The report, “Power Development Plan (PDP) 2012 and a Framework for Improving Accountability and Performance of Power Sector Planning,” criticizes the country’s plan for investing in energy infrastructure and recommends ways where energy use could be reduced.

“If we can invest in the know-how to manage energy consumption, in sustainable energy, and in production efficiency, not only will the price of electricity be lower,  but we can also avoid … importing energy from high-impact dams such as Xayaburi,” Chuenchom Sangasri Greacen told RFA.

She said that Thailand’s energy planning process is flawed and that the country should invest in efficiency measures and alternative energy instead.

“We have a better alternative,” she said.  “According to energy conservation policy, we should be investing more in the area of producing better electrical devices, or the standard of buildings instead of building new power plants, or building hydroelectric dams that create impacts to environment.”

Reported by RFA’s Khmer and Lao services. Translations by Samean Yun and Somnet Inthapannha. Written in English by Rachel Vandenbrink.

Comments (7)

Anonymous Reader

If anybody can tell Chinese to stop then tell Laos Gov. to stop. Cambodia put net on Mekong, and fish can not come up to upper Mekong, Laos didnt say anything, now just be quiet.

May 03, 2012 08:36 PM

Anonymous Reader

Good move Vietnam & Cambodia but don't forget the Corrupted Cambodian & Viet Gov also collude to build some damns in Mekong River in Cambodia.
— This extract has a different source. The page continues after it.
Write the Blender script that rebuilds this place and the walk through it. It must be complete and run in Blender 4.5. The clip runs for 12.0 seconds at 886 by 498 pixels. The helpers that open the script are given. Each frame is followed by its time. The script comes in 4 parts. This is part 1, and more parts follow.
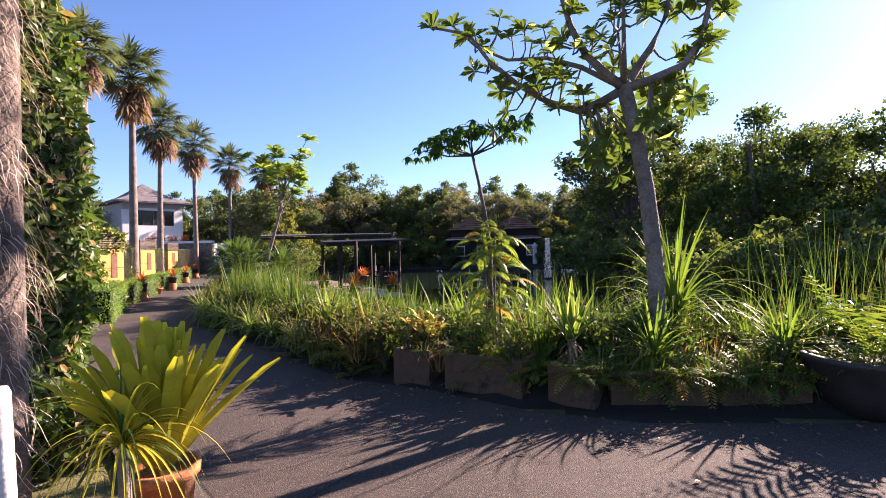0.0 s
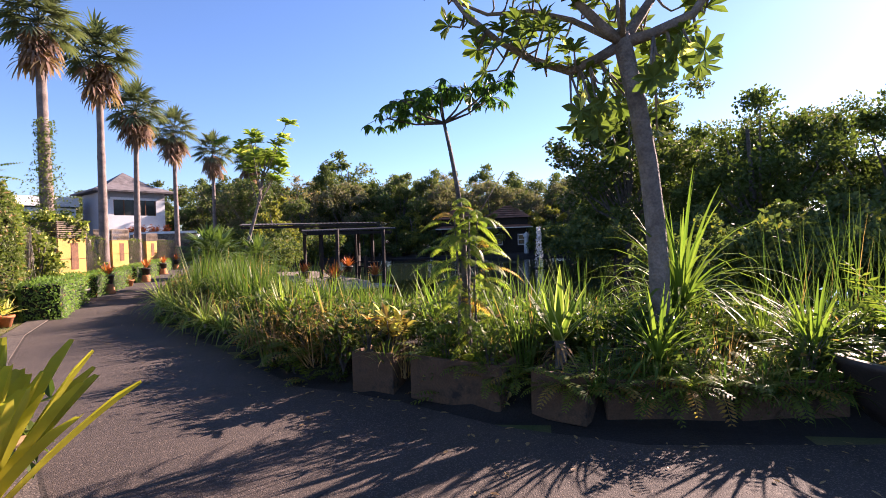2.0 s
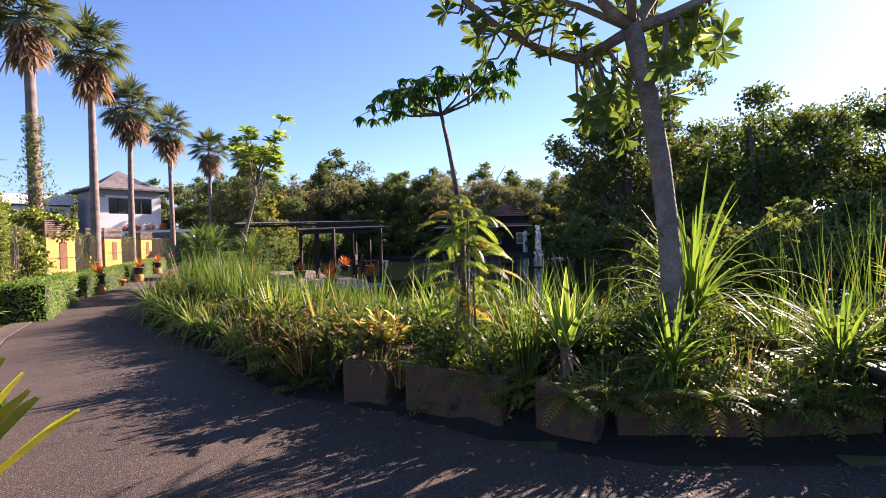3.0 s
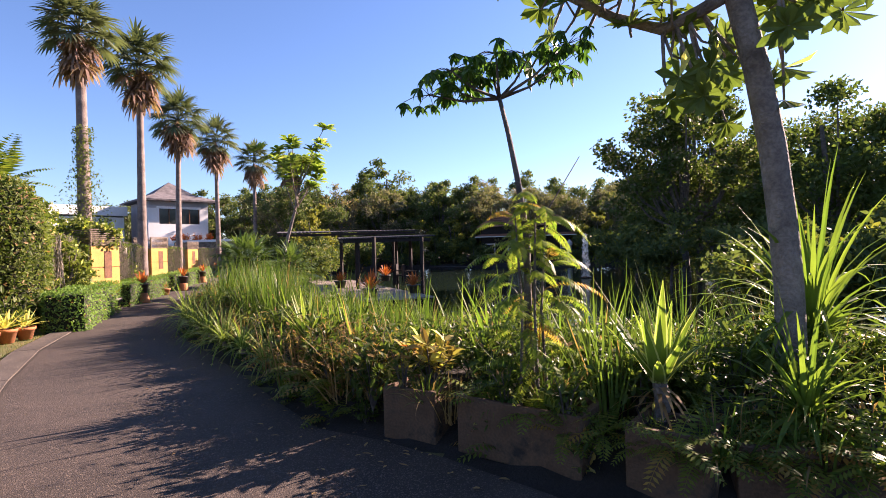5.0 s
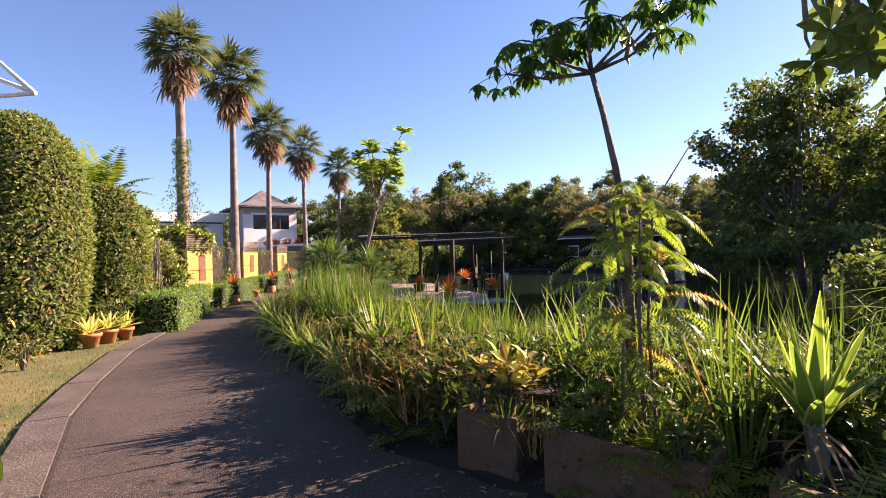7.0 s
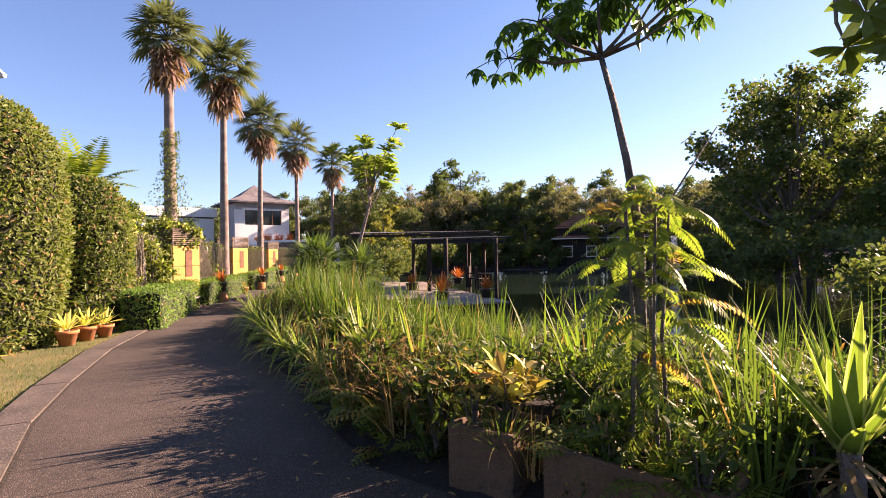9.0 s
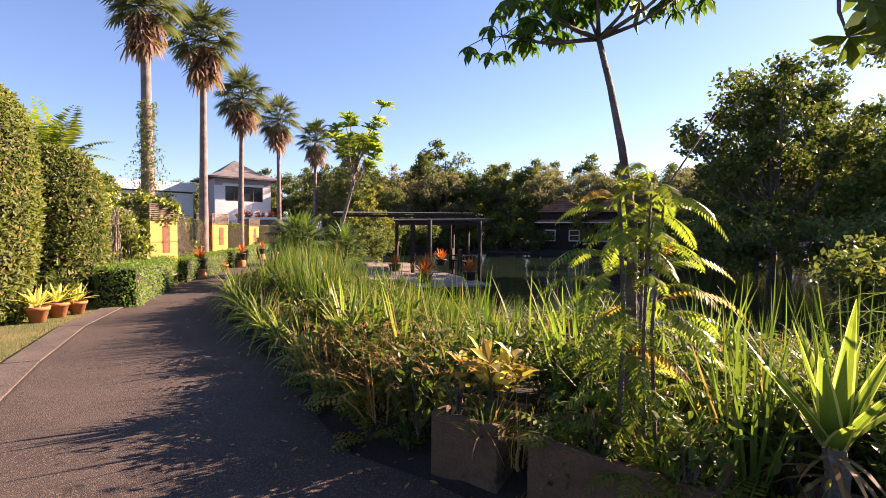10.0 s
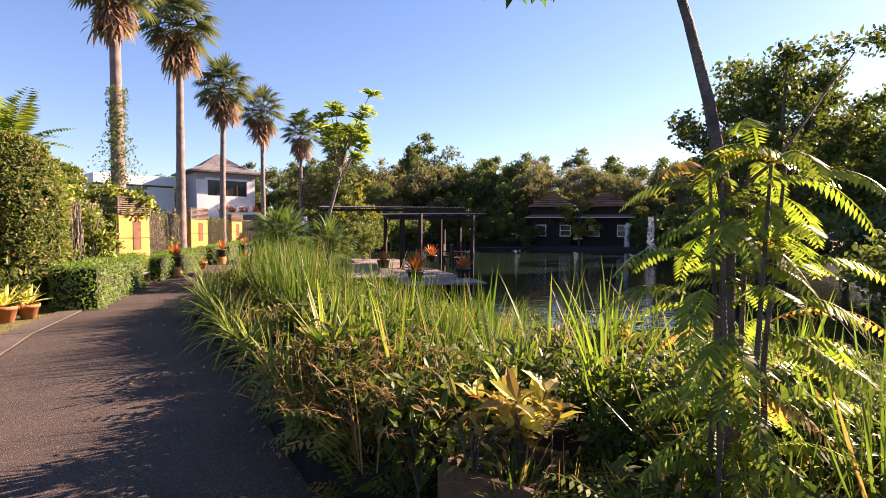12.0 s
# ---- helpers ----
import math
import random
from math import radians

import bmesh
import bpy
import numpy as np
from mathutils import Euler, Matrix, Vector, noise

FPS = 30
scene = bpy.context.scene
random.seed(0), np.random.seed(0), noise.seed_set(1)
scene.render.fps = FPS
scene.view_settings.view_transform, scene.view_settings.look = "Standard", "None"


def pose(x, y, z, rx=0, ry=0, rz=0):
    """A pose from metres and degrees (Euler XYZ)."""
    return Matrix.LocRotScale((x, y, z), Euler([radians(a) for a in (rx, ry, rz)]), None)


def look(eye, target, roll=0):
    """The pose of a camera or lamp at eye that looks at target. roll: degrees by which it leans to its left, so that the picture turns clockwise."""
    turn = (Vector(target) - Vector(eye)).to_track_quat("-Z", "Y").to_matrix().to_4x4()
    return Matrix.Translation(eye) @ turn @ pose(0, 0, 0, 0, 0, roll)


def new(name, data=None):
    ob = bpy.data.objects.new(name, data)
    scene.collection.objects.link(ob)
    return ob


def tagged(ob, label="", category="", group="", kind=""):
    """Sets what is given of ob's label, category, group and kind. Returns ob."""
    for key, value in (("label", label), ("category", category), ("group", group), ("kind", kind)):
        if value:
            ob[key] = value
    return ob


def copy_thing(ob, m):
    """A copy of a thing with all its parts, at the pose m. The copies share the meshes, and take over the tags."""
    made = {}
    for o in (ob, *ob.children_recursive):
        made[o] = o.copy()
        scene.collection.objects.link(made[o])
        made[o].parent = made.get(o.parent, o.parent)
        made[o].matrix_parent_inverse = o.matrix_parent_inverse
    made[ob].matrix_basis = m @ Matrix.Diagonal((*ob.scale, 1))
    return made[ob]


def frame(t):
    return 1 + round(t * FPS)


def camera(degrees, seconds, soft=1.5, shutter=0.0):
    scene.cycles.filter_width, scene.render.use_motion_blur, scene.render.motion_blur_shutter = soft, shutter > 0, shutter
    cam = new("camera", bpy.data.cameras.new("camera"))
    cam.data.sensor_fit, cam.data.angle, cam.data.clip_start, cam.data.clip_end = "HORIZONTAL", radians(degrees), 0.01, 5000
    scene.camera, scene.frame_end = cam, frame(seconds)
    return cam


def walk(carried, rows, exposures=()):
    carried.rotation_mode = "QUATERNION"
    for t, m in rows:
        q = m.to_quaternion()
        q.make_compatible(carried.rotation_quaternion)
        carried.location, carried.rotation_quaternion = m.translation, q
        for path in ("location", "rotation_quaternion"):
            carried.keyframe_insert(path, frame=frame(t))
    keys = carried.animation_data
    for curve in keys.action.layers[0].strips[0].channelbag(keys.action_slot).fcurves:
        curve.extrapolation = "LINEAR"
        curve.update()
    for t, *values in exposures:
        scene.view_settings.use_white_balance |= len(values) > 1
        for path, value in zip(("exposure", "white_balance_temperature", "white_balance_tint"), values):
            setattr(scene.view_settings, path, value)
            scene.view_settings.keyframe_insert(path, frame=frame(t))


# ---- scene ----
cam = camera(82.0, 12.0, soft=0.9)
PATH = [
    (0, (1.342, 0.956, 1.679), (0.946, 2.916, 1.681), -1.2),
    (0.5, (1.307, 1.235, 1.675), (0.918, 3.197, 1.674), -1.5),
    (1, (1.29, 1.48, 1.656), (0.905, 3.443, 1.648), -1.7),
    (1.5, (1.375, 1.757, 1.641), (0.996, 3.721, 1.609), -1.9),
    (2, (1.427, 1.963, 1.611), (1.058, 3.928, 1.574), -1.4),
    (2.5, (1.396, 2.164, 1.615), (1.033, 4.13, 1.57), -1.4),
    (4.3, (1.247, 2.763, 1.639), (0.866, 4.727, 1.629), -1.0),
    (4.5, (1.171, 2.87, 1.629), (0.759, 4.827, 1.627), -1.0),
    (5, (1.067, 3.086, 1.601), (0.553, 5.019, 1.6), -1.4),
    (5.5, (1.058, 3.263, 1.593), (0.458, 5.171, 1.595), -1.6),
    (6, (1.046, 3.394, 1.588), (0.368, 5.276, 1.594), -1.6),
    (6.5, (0.999, 3.537, 1.577), (0.235, 5.385, 1.59), -1.7),
    (7, (0.911, 3.635, 1.601), (0.102, 5.464, 1.619), -1.7),
    (9, (0.783, 3.944, 1.609), (-0.003, 5.783, 1.62), -0.9),
    (9.5, (0.746, 3.968, 1.627), (0.002, 5.824, 1.604), -0.1),
    (10, (0.716, 4.031, 1.636), (-0.008, 5.894, 1.572), 0.4),
    (10.5, (0.598, 4.176, 1.64), (-0.112, 6.043, 1.551), 0.6),
    (11, (0.495, 4.376, 1.622), (-0.207, 6.246, 1.524), 0.4),
    (11.5, (0.403, 4.565, 1.631), (-0.288, 6.439, 1.535), 0.3),
    (12, (0.286, 4.836, 1.62), (-0.394, 6.715, 1.538), 0.3),
]
walk(cam, [(t, look(eye, target, roll)) for t, eye, target, roll in PATH],
     exposures=[(0, 2.22, 6500, 30), (6, 2.22, 6850, 30), (9, 2.32, 7500, 33), (12, 2.32, 7500, 33)])

# ---- world, sun, exposure ----
SUN_AZ, SUN_EL = 40.0, 24.0
world = bpy.data.worlds.new("world")
scene.world = world
world.use_nodes = True
wn = world.node_tree.nodes
sky = wn.new("ShaderNodeTexSky")
sky.sky_type = 'NISHITA'
sky.sun_disc = False
sky.sun_elevation = radians(SUN_EL)
sky.sun_rotation = radians(SUN_AZ)
sky.air_density, sky.dust_density, sky.ozone_density = 1.0, 0.2, 6.0
world.node_tree.links.new(sky.outputs[0], wn["Background"].inputs[0])
wn["Background"].inputs[1].default_value = 0.052
sun_data = bpy.data.lights.new("sun", 'SUN')
sun_data.energy, sun_data.angle, sun_data.color = 5.0, radians(0.53), (1.0, 0.83, 0.66)
sun = new("sun", sun_data)
SUN_DIR = Vector((math.sin(radians(SUN_AZ)) * math.cos(radians(SUN_EL)), math.cos(radians(SUN_AZ)) * math.cos(radians(SUN_EL)), math.sin(radians(SUN_EL))))
sun.matrix_world = look(SUN_DIR * 60, (0, 0, 0))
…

Why don't stop this project to save environment along this River?

May 02, 2012 08:47 PM

Anonymous Reader

In response to goodwill question I like to say that nobody can stop China to build the dams on the Mekong River within its territory and neither with Laos. I don’t think that Laos has signed any treaty of that kind that prevents itself to build the hydroelectric dams across the Mekong within its territory. The Mekong River Commission is an Intergovernmental Organization with consultative character unlike the Security Council of the United Nations where the 5 permanent members enjoy the right of veto. The resolutions and decisions adopted by it are of consultative nature so Laos might comply with and not up to its national interests.

May 02, 2012 06:45 PM

Anonymous Reader

The Dam itself isn't going to help the poor people in Laos, why build it? Stop the corruptions in the govt. is the key for development in Laos.

May 02, 2012 02:08 PM

Anonymous Reader

Cowboy, Please be aware that China is not permanently a member of MRC and, if I am not wrong, it has not signed any agreement on the Mekong river's national resources. Cambodia is small and weak to stop China, but a simple question is Are you able to?